Start
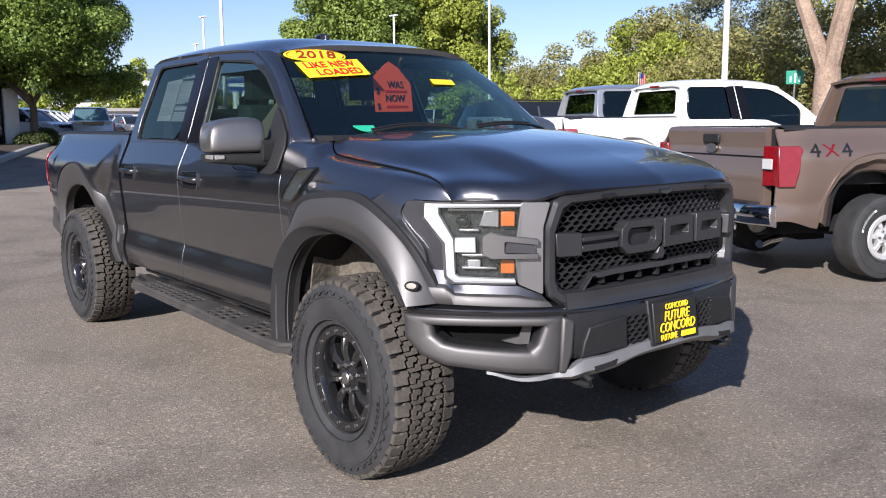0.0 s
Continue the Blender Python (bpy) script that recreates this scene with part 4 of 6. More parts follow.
    # headlights
    for sg in (1, -1):
        def ns(pts):
            return [(sg * a, b) for a, b in pts]
        hl = part("headlight", nose_poly(ns(rounded_pairs([(1.19, 1.182), (0.775, 1.186), (0.80, 0.87), (1.055, 0.87), (1.085, 0.90), (1.085, 1.035)], 0.02)), -0.055, 0.05), LAMPGREY, truck, "headlight with bright C-shaped light guide")
        drl_o = refine([(0.785, 1.180), (1.165, 1.182), (1.168, 1.128), (1.083, 1.030), (1.076, 0.900), (1.045, 0.878), (0.808, 0.876)], 6)
        drl_i = refine([(0.785, 1.168), (1.108, 1.165), (1.108, 1.138), (1.050, 1.044), (1.044, 0.908), (1.028, 0.896), (0.812, 0.890)], 6)
        part("light_guide", nose_band([(sg * a, b) for a, b in drl_o], [(sg * a, b) for a, b in drl_i], -0.006, 0.03, lift=0.006), DRL, hl, "white C-shaped light guide")
        trim_o = [(a + 0.010 * (a > 0.83), b + (0.006 if b > 1.1 else -0.006 if b < 0.9 else 0)) for a, b in drl_o]
        part("lamp_trim", nose_band([(sg * a, b) for a, b in trim_o], [(sg * a, b) for a, b in drl_o], 0.000, 0.04), LETTERGREY, hl)
        for z0, z1 in ((1.094, 1.150), (0.912, 0.966)):
            part("amber_reflector", nose_poly(ns([(0.812, z0), (0.812, z1), (0.866, z1), (0.866, z0)]), -0.016, 0.02), AMBER, hl, "amber side reflector", bevel=0.003)
        part("reflector_bowl", nose_poly(ns([(0.955, 1.092), (0.930, 1.152), (0.872, 1.152), (0.872, 1.086)]), -0.034, 0.02), STEEL, hl, "bright lamp reflector", bevel=0.004)
        part("reflector_bowl", nose_poly(ns([(1.000, 0.926), (1.000, 0.962), (0.945, 0.964), (0.945, 0.924)]), -0.034, 0.02), STEEL, hl, "bright lamp reflector", bevel=0.004)
        for s_, z_, r_ in ((1.015, 1.110, 0.024),):
            c = nose(sg * s_, z_, -0.045)
            n_ = (nose(sg * s_, z_, 0.0) - c).normalized()
            t_ = n_.cross(Vector((0, 0, 1))).normalized()
            rings = [[c + n_ * d + (t_ * math.cos(q * math.tau / 20) + Vector((0, 0, 1)) * math.sin(q * math.tau / 20)) * r for q in range(20)] for d, r in ((-0.005, r_ * 1.15), (0.014, r_ * 1.15), (0.014, r_), (0.022, r_ * 0.75), (0.026, r_ * 0.3))]
            part("projector", Shape().loft(rings), GLOSSBLACK, hl, "round headlight projector")
        for z_, s_a, s_b in ((1.150, 0.875, 1.075), (1.072, 0.95, 1.03), (0.975, 0.88, 1.02), (0.925, 0.88, 1.02)):
            part("reflector_strip", nose_poly(ns([(s_a, z_), (s_a, z_ + 0.010), (s_b, z_ + 0.010), (s_b, z_)]), -0.030, 0.02), STEEL, hl, bevel=0.003)
        part("reflector_block", nose_poly(ns([(1.045, 1.048), (0.965, 1.050), (0.962, 0.992), (1.046, 0.992)]), -0.012, 0.03), WHITELENS, hl, "white faceted reflector", bevel=0.003)
        lens = [[nose(sg * lerp(0.79, knots([(0.885, 1.066), (1.03, 1.070), (1.135, 1.150), (1.175, 1.150)], z_), k / 12), z_, 0.006) for z_ in (0.885, 0.95, 1.03, 1.08, 1.135, 1.175)] for k in range(13)]
        part("lamp_lens", Shape().grid(lens), LENS, hl)
        # grey bracket that reaches over the lamp from the grille side
        br_o = refine([(0.728, 1.048), (0.905, 1.070), (0.935, 1.055), (0.935, 0.992), (0.905, 0.976), (0.728, 0.974)], 4)
        br_i = refine([(0.728, 1.026), (0.845, 1.040), (0.852, 1.036), (0.852, 0.998), (0.845, 0.994), (0.728, 0.994)], 4)
        part("lamp_bracket", nose_band([(sg * a, b) for a, b in br_o], [(sg * a, b) for a, b in br_i], 0.032, 0.05), SATIN, hl, "grey C-shaped lamp bracket", bevel=0.003)
        part("bracket_inset", nose_poly(ns([(0.74, 0.994), (0.74, 1.026), (0.845, 1.038), (0.852, 0.998)]), 0.022, 0.03), NOTCH, hl)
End
Except for the pictures, print the data above exactly.

0.0 s
Continue the Blender Python (bpy) script that recreates this scene with part 4 of 6. More parts follow.
    # headlights
    for sg in (1, -1):
        def ns(pts):
            return [(sg * a, b) for a, b in pts]
        hl = part("headlight", nose_poly(ns(rounded_pairs([(1.19, 1.182), (0.775, 1.186), (0.80, 0.87), (1.055, 0.87), (1.085, 0.90), (1.085, 1.035)], 0.02)), -0.055, 0.05), LAMPGREY, truck, "headlight with bright C-shaped light guide")
        drl_o = refine([(0.785, 1.180), (1.165, 1.182), (1.168, 1.128), (1.083, 1.030), (1.076, 0.900), (1.045, 0.878), (0.808, 0.876)], 6)
        drl_i = refine([(0.785, 1.168), (1.108, 1.165), (1.108, 1.138), (1.050, 1.044), (1.044, 0.908), (1.028, 0.896), (0.812, 0.890)], 6)
        part("light_guide", nose_band([(sg * a, b) for a, b in drl_o], [(sg * a, b) for a, b in drl_i], -0.006, 0.03, lift=0.006), DRL, hl, "white C-shaped light guide")
        trim_o = [(a + 0.010 * (a > 0.83), b + (0.006 if b > 1.1 else -0.006 if b < 0.9 else 0)) for a, b in drl_o]
        part("lamp_trim", nose_band([(sg * a, b) for a, b in trim_o], [(sg * a, b) for a, b in drl_o], 0.000, 0.04), LETTERGREY, hl)
        for z0, z1 in ((1.094, 1.150), (0.912, 0.966)):
            part("amber_reflector", nose_poly(ns([(0.812, z0), (0.812, z1), (0.866, z1), (0.866, z0)]), -0.016, 0.02), AMBER, hl, "amber side reflector", bevel=0.003)
        part("reflector_bowl", nose_poly(ns([(0.955, 1.092), (0.930, 1.152), (0.872, 1.152), (0.872, 1.086)]), -0.034, 0.02), STEEL, hl, "bright lamp reflector", bevel=0.004)
        part("reflector_bowl", nose_poly(ns([(1.000, 0.926), (1.000, 0.962), (0.945, 0.964), (0.945, 0.924)]), -0.034, 0.02), STEEL, hl, "bright lamp reflector", bevel=0.004)
        for s_, z_, r_ in ((1.015, 1.110, 0.024),):
            c = nose(sg * s_, z_, -0.045)
            n_ = (nose(sg * s_, z_, 0.0) - c).normalized()
            t_ = n_.cross(Vector((0, 0, 1))).normalized()
            rings = [[c + n_ * d + (t_ * math.cos(q * math.tau / 20) + Vector((0, 0, 1)) * math.sin(q * math.tau / 20)) * r for q in range(20)] for d, r in ((-0.005, r_ * 1.15), (0.014, r_ * 1.15), (0.014, r_), (0.022, r_ * 0.75), (0.026, r_ * 0.3))]
            part("projector", Shape().loft(rings), GLOSSBLACK, hl, "round headlight projector")
        for z_, s_a, s_b in ((1.150, 0.875, 1.075), (1.072, 0.95, 1.03), (0.975, 0.88, 1.02), (0.925, 0.88, 1.02)):
            part("reflector_strip", nose_poly(ns([(s_a, z_), (s_a, z_ + 0.010), (s_b, z_ + 0.010), (s_b, z_)]), -0.030, 0.02), STEEL, hl, bevel=0.003)
        part("reflector_block", nose_poly(ns([(1.045, 1.048), (0.965, 1.050), (0.962, 0.992), (1.046, 0.992)]), -0.012, 0.03), WHITELENS, hl, "white faceted reflector", bevel=0.003)
        lens = [[nose(sg * lerp(0.79, knots([(0.885, 1.066), (1.03, 1.070), (1.135, 1.150), (1.175, 1.150)], z_), k / 12), z_, 0.006) for z_ in (0.885, 0.95, 1.03, 1.08, 1.135, 1.175)] for k in range(13)]
        part("lamp_lens", Shape().grid(lens), LENS, hl)
        # grey bracket that reaches over the lamp from the grille side
        br_o = refine([(0.728, 1.048), (0.905, 1.070), (0.935, 1.055), (0.935, 0.992), (0.905, 0.976), (0.728, 0.974)], 4)
        br_i = refine([(0.728, 1.026), (0.845, 1.040), (0.852, 1.036), (0.852, 0.998), (0.845, 0.994), (0.728, 0.994)], 4)
        part("lamp_bracket", nose_band([(sg * a, b) for a, b in br_o], [(sg * a, b) for a, b in br_i], 0.032, 0.05), SATIN, hl, "grey C-shaped lamp bracket", bevel=0.003)
        part("bracket_inset", nose_poly(ns([(0.74, 0.994), (0.74, 1.026), (0.845, 1.038), (0.852, 0.998)]), 0.022, 0.03), NOTCH, hl)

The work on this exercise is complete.